## [DATA]
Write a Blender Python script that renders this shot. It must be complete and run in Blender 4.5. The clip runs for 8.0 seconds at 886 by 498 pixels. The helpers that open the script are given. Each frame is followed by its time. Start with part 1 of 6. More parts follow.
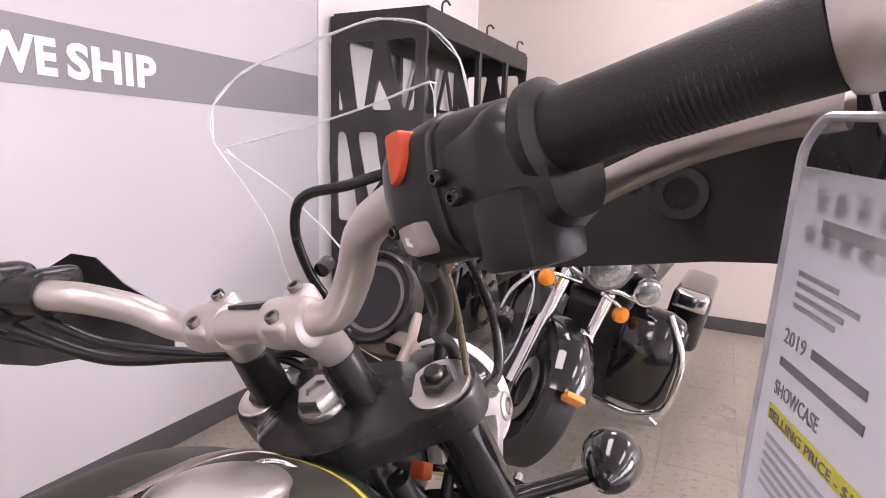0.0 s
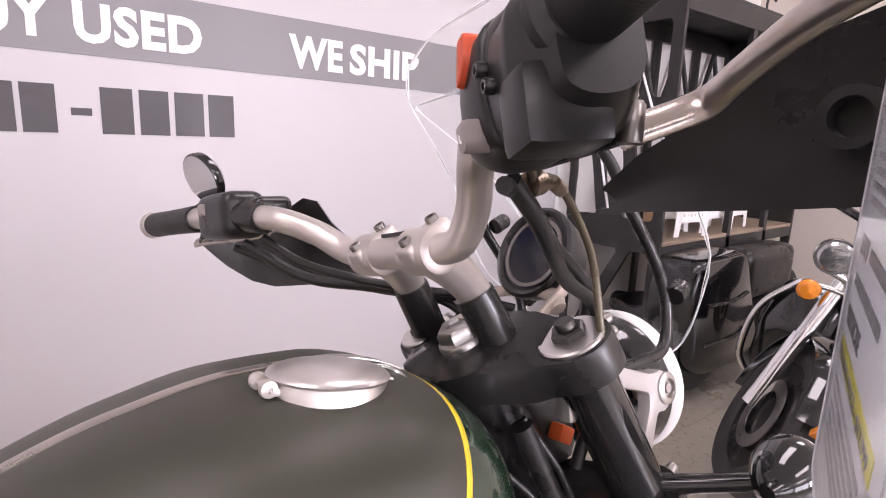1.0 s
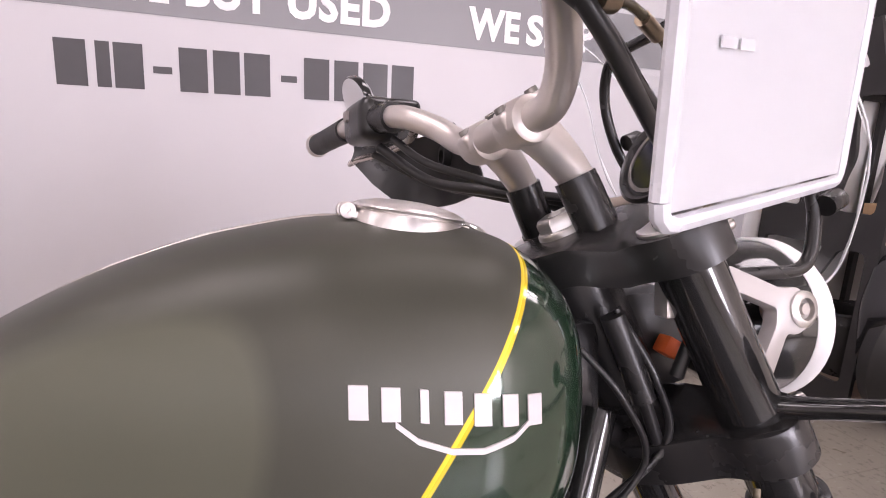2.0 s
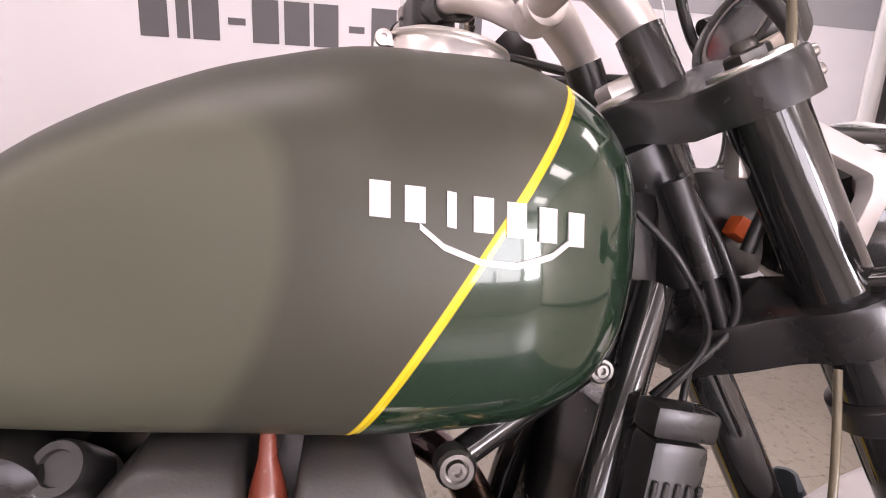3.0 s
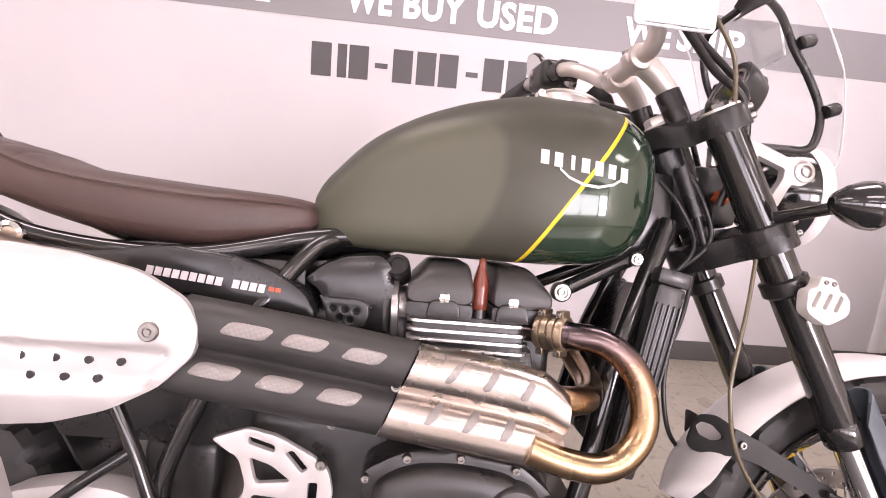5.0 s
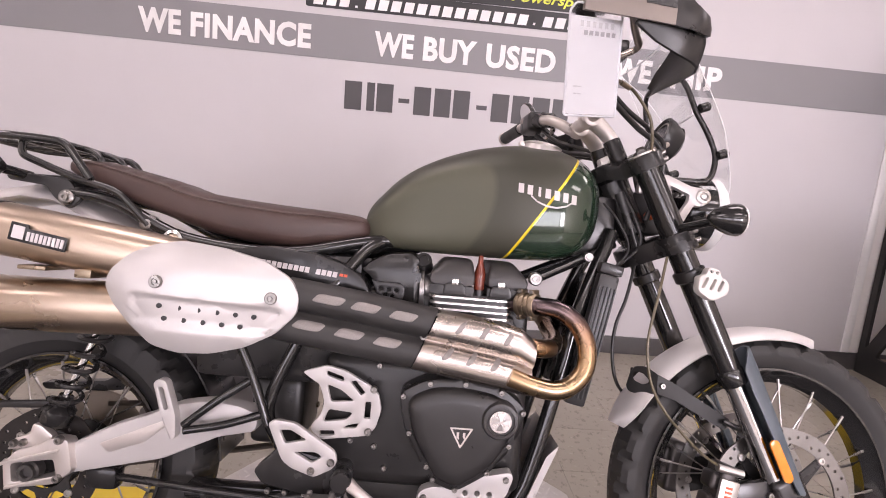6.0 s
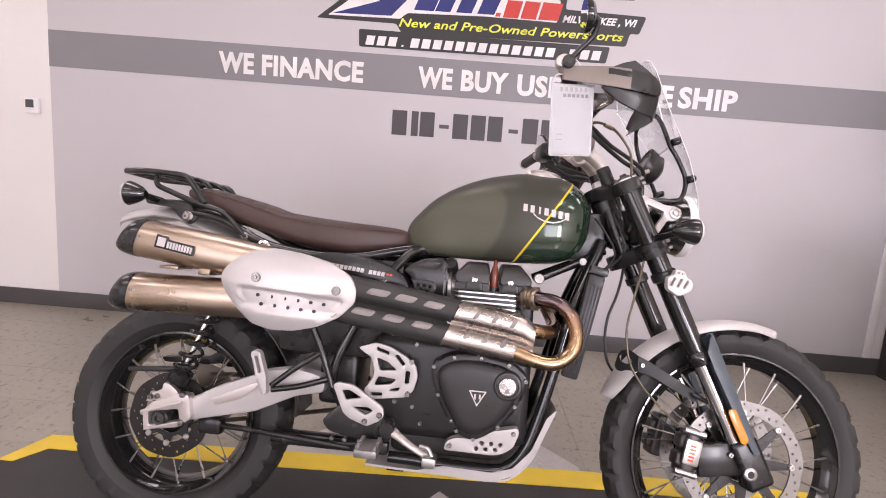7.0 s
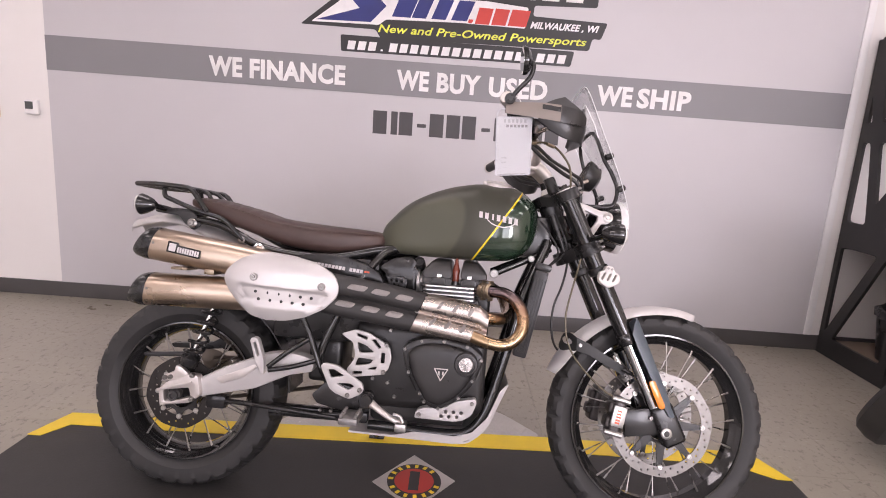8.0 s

## [WORK INSTRUCTIONS]
All the lines above are to be given again exactly as they read, with the pictures removed.

## [ANSWER TO THE EXERCISE]
Write a Blender Python script that renders this shot. It must be complete and run in Blender 4.5. The clip runs for 8.0 seconds at 886 by 498 pixels. The helpers that open the script are given. Each frame is followed by its time. Start with part 1 of 6. More parts follow.
0.0 s
1.0 s
2.0 s
3.0 s
5.0 s
6.0 s
7.0 s
8.0 s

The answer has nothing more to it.